--- Begin ---

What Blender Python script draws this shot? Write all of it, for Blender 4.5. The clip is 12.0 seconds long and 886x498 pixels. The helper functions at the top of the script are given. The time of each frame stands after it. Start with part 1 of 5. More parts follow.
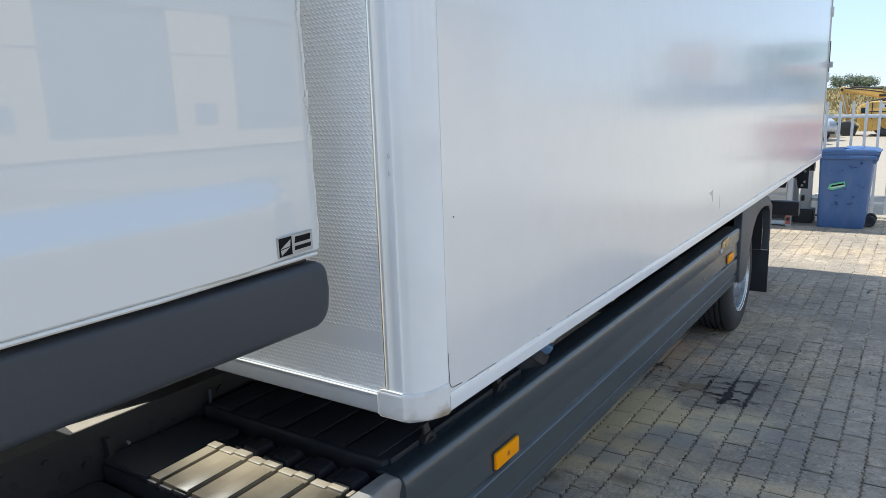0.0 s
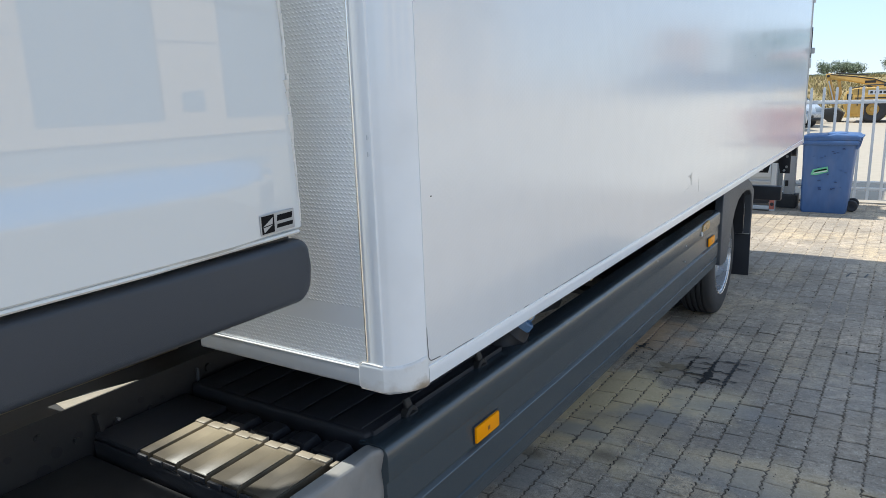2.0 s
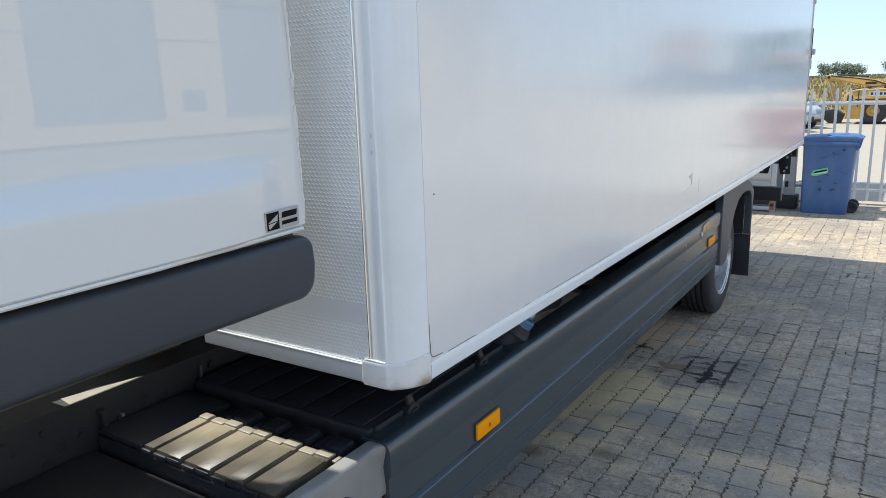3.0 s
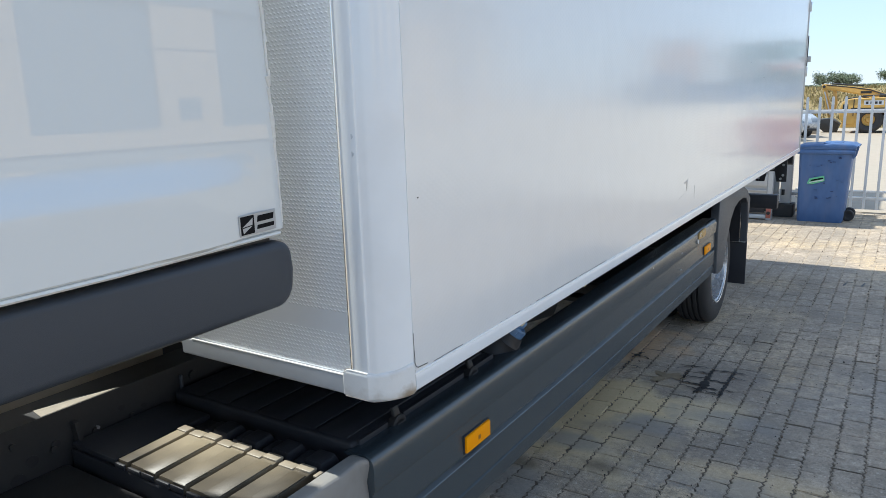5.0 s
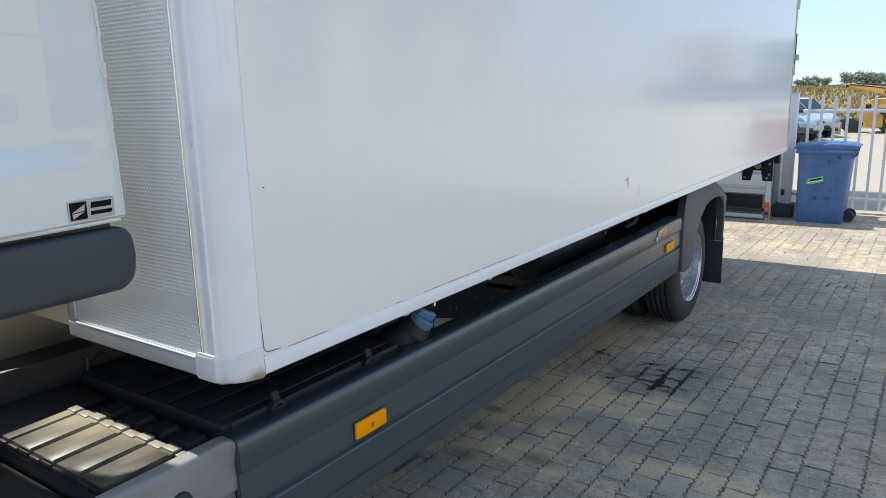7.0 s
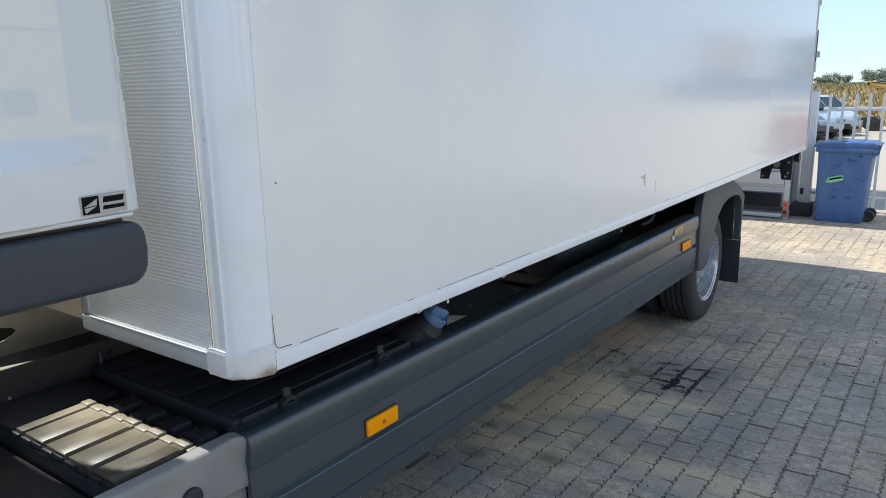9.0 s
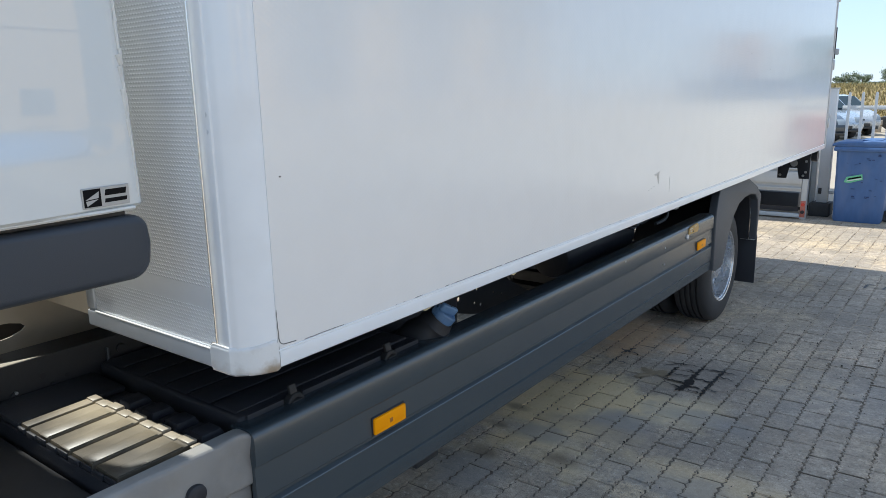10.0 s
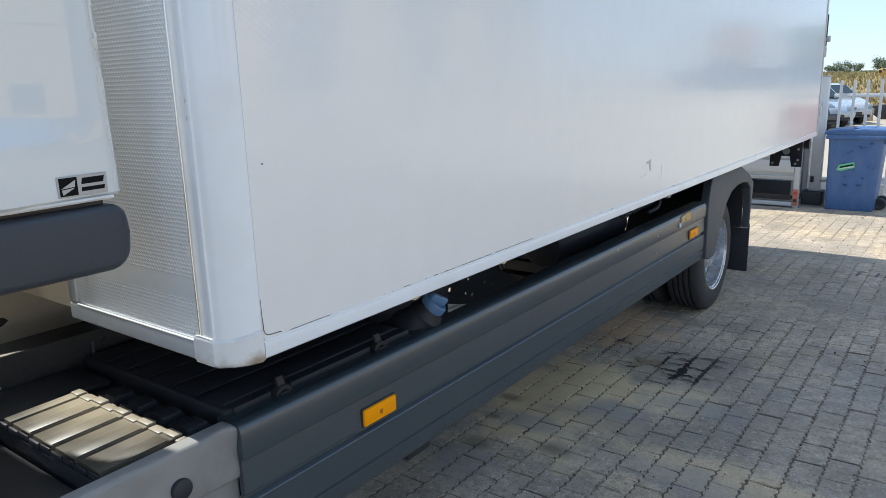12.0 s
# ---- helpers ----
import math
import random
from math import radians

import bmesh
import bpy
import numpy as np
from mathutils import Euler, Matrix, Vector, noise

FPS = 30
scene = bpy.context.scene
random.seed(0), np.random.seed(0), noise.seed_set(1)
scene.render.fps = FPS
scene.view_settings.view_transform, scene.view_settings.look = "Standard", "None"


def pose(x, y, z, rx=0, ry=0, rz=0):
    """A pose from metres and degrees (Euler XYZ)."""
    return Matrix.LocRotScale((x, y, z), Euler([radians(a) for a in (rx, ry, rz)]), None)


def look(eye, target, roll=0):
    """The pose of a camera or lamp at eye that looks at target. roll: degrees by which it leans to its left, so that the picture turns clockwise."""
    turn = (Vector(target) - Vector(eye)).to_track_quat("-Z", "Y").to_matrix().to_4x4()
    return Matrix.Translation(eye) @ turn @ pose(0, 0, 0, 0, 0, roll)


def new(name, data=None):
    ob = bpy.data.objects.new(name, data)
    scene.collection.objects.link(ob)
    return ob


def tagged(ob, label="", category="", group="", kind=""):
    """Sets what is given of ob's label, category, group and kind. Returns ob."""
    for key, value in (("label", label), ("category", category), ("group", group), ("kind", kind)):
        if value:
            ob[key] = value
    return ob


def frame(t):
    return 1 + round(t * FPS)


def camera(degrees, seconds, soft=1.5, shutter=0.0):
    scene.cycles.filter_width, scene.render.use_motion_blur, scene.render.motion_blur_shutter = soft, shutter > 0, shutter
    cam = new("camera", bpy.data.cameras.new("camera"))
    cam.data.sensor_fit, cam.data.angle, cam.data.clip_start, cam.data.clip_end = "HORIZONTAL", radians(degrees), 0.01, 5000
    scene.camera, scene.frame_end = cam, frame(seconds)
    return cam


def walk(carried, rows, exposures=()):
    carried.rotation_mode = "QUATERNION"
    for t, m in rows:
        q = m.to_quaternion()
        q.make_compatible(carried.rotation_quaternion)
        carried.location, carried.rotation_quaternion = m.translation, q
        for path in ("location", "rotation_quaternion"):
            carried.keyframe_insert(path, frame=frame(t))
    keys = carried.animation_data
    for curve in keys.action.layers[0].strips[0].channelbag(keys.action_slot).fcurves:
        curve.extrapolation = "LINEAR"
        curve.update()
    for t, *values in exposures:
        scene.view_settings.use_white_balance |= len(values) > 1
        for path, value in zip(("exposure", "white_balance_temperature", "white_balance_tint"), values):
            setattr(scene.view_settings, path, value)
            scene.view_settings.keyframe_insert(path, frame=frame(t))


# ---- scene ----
cam = camera(63.7, 12.0, soft=0.5)
PATH = [
    (0, (0.824, -1.146, 1.756), (-0.273, 0.48, 1.361), -1.65),
    (0.5, (0.843, -1.133, 1.743), (-0.242, 0.499, 1.341), -1.6),
    (1, (0.869, -1.143, 1.745), (-0.216, 0.486, 1.333), -1.85),
    (1.5, (0.881, -1.167, 1.747), (-0.197, 0.463, 1.325), -1.75),
    (2, (0.881, -1.184, 1.746), (-0.189, 0.45, 1.317), -1.75),
    (2.5, (0.887, -1.202, 1.748), (-0.182, 0.431, 1.313), -1.5),
    (3, (0.885, -1.201, 1.744), (-0.185, 0.433, 1.315), -1.55),
    (5, (0.875, -1.136, 1.723), (-0.191, 0.508, 1.318), -1.5),
    (5.5, (0.908, -1.137, 1.723), (-0.155, 0.508, 1.319), -1.3),
    (6, (0.932, -1.098, 1.748), (-0.125, 0.551, 1.343), -1.35),
    (6.5, (1.104, -1.014, 1.732), (0.032, 0.625, 1.325), -1.15),
    (7, (1.235, -0.956, 1.707), (0.116, 0.649, 1.296), -1.1),
    (9, (1.228, -0.94, 1.706), (0.076, 0.641, 1.285), -0.85),
    (9.5, (1.218, -0.928, 1.693), (0.046, 0.638, 1.274), -0.95),
    (10, (1.227, -0.909, 1.689), (0.043, 0.648, 1.269), -0.9),
    (10.5, (1.222, -0.895, 1.683), (0.04, 0.661, 1.262), -1.15),
    (11, (1.214, -0.889, 1.676), (0.037, 0.671, 1.25), -1.3),
    (11.5, (1.217, -0.879, 1.668), (0.046, 0.684, 1.236), -1.3),
    (12, (1.224, -0.879, 1.671), (0.056, 0.683, 1.231), -1.35),
]
walk(cam, [(t, look(e, g, r)) for t, e, g, r in PATH],
     exposures=[(0.0, 1.0, 6030, 5), (12.0, 1.0, 6030, 5)])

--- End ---

Task requirements: Restate the full listing verbatim and drop every picture.

Output of the exercise:
What Blender Python script draws this shot? Write all of it, for Blender 4.5. The clip is 12.0 seconds long and 886x498 pixels. The helper functions at the top of the script are given. The time of each frame stands after it. Start with part 1 of 5. More parts follow.
0.0 s
2.0 s
3.0 s
5.0 s
7.0 s
9.0 s
10.0 s
12.0 s
# ---- helpers ----
import math
import random
from math import radians

import bmesh
import bpy
import numpy as np
from mathutils import Euler, Matrix, Vector, noise

FPS = 30
scene = bpy.context.scene
random.seed(0), np.random.seed(0), noise.seed_set(1)
scene.render.fps = FPS
scene.view_settings.view_transform, scene.view_settings.look = "Standard", "None"


def pose(x, y, z, rx=0, ry=0, rz=0):
    """A pose from metres and degrees (Euler XYZ)."""
    return Matrix.LocRotScale((x, y, z), Euler([radians(a) for a in (rx, ry, rz)]), None)


def look(eye, target, roll=0):
    """The pose of a camera or lamp at eye that looks at target. roll: degrees by which it leans to its left, so that the picture turns clockwise."""
    turn = (Vector(target) - Vector(eye)).to_track_quat("-Z", "Y").to_matrix().to_4x4()
    return Matrix.Translation(eye) @ turn @ pose(0, 0, 0, 0, 0, roll)


def new(name, data=None):
    ob = bpy.data.objects.new(name, data)
    scene.collection.objects.link(ob)
    return ob


def tagged(ob, label="", category="", group="", kind=""):
    """Sets what is given of ob's label, category, group and kind. Returns ob."""
    for key, value in (("label", label), ("category", category), ("group", group), ("kind", kind)):
        if value:
            ob[key] = value
    return ob


def frame(t):
    return 1 + round(t * FPS)


def camera(degrees, seconds, soft=1.5, shutter=0.0):
    scene.cycles.filter_width, scene.render.use_motion_blur, scene.render.motion_blur_shutter = soft, shutter > 0, shutter
    cam = new("camera", bpy.data.cameras.new("camera"))
    cam.data.sensor_fit, cam.data.angle, cam.data.clip_start, cam.data.clip_end = "HORIZONTAL", radians(degrees), 0.01, 5000
    scene.camera, scene.frame_end = cam, frame(seconds)
    return cam


def walk(carried, rows, exposures=()):
    carried.rotation_mode = "QUATERNION"
    for t, m in rows:
        q = m.to_quaternion()
        q.make_compatible(carried.rotation_quaternion)
        carried.location, carried.rotation_quaternion = m.translation, q
        for path in ("location", "rotation_quaternion"):
            carried.keyframe_insert(path, frame=frame(t))
    keys = carried.animation_data
    for curve in keys.action.layers[0].strips[0].channelbag(keys.action_slot).fcurves:
        curve.extrapolation = "LINEAR"
        curve.update()
    for t, *values in exposures:
        scene.view_settings.use_white_balance |= len(values) > 1
        for path, value in zip(("exposure", "white_balance_temperature", "white_balance_tint"), values):
            setattr(scene.view_settings, path, value)
            scene.view_settings.keyframe_insert(path, frame=frame(t))


# ---- scene ----
cam = camera(63.7, 12.0, soft=0.5)
PATH = [
    (0, (0.824, -1.146, 1.756), (-0.273, 0.48, 1.361), -1.65),
    (0.5, (0.843, -1.133, 1.743), (-0.242, 0.499, 1.341), -1.6),
    (1, (0.869, -1.143, 1.745), (-0.216, 0.486, 1.333), -1.85),
    (1.5, (0.881, -1.167, 1.747), (-0.197, 0.463, 1.325), -1.75),
    (2, (0.881, -1.184, 1.746), (-0.189, 0.45, 1.317), -1.75),
    (2.5, (0.887, -1.202, 1.748), (-0.182, 0.431, 1.313), -1.5),
    (3, (0.885, -1.201, 1.744), (-0.185, 0.433, 1.315), -1.55),
    (5, (0.875, -1.136, 1.723), (-0.191, 0.508, 1.318), -1.5),
    (5.5, (0.908, -1.137, 1.723), (-0.155, 0.508, 1.319), -1.3),
    (6, (0.932, -1.098, 1.748), (-0.125, 0.551, 1.343), -1.35),
    (6.5, (1.104, -1.014, 1.732), (0.032, 0.625, 1.325), -1.15),
    (7, (1.235, -0.956, 1.707), (0.116, 0.649, 1.296), -1.1),
    (9, (1.228, -0.94, 1.706), (0.076, 0.641, 1.285), -0.85),
    (9.5, (1.218, -0.928, 1.693), (0.046, 0.638, 1.274), -0.95),
    (10, (1.227, -0.909, 1.689), (0.043, 0.648, 1.269), -0.9),
    (10.5, (1.222, -0.895, 1.683), (0.04, 0.661, 1.262), -1.15),
    (11, (1.214, -0.889, 1.676), (0.037, 0.671, 1.25), -1.3),
    (11.5, (1.217, -0.879, 1.668), (0.046, 0.684, 1.236), -1.3),
    (12, (1.224, -0.879, 1.671), (0.056, 0.683, 1.231), -1.35),
]
walk(cam, [(t, look(e, g, r)) for t, e, g, r in PATH],
     exposures=[(0.0, 1.0, 6030, 5), (12.0, 1.0, 6030, 5)])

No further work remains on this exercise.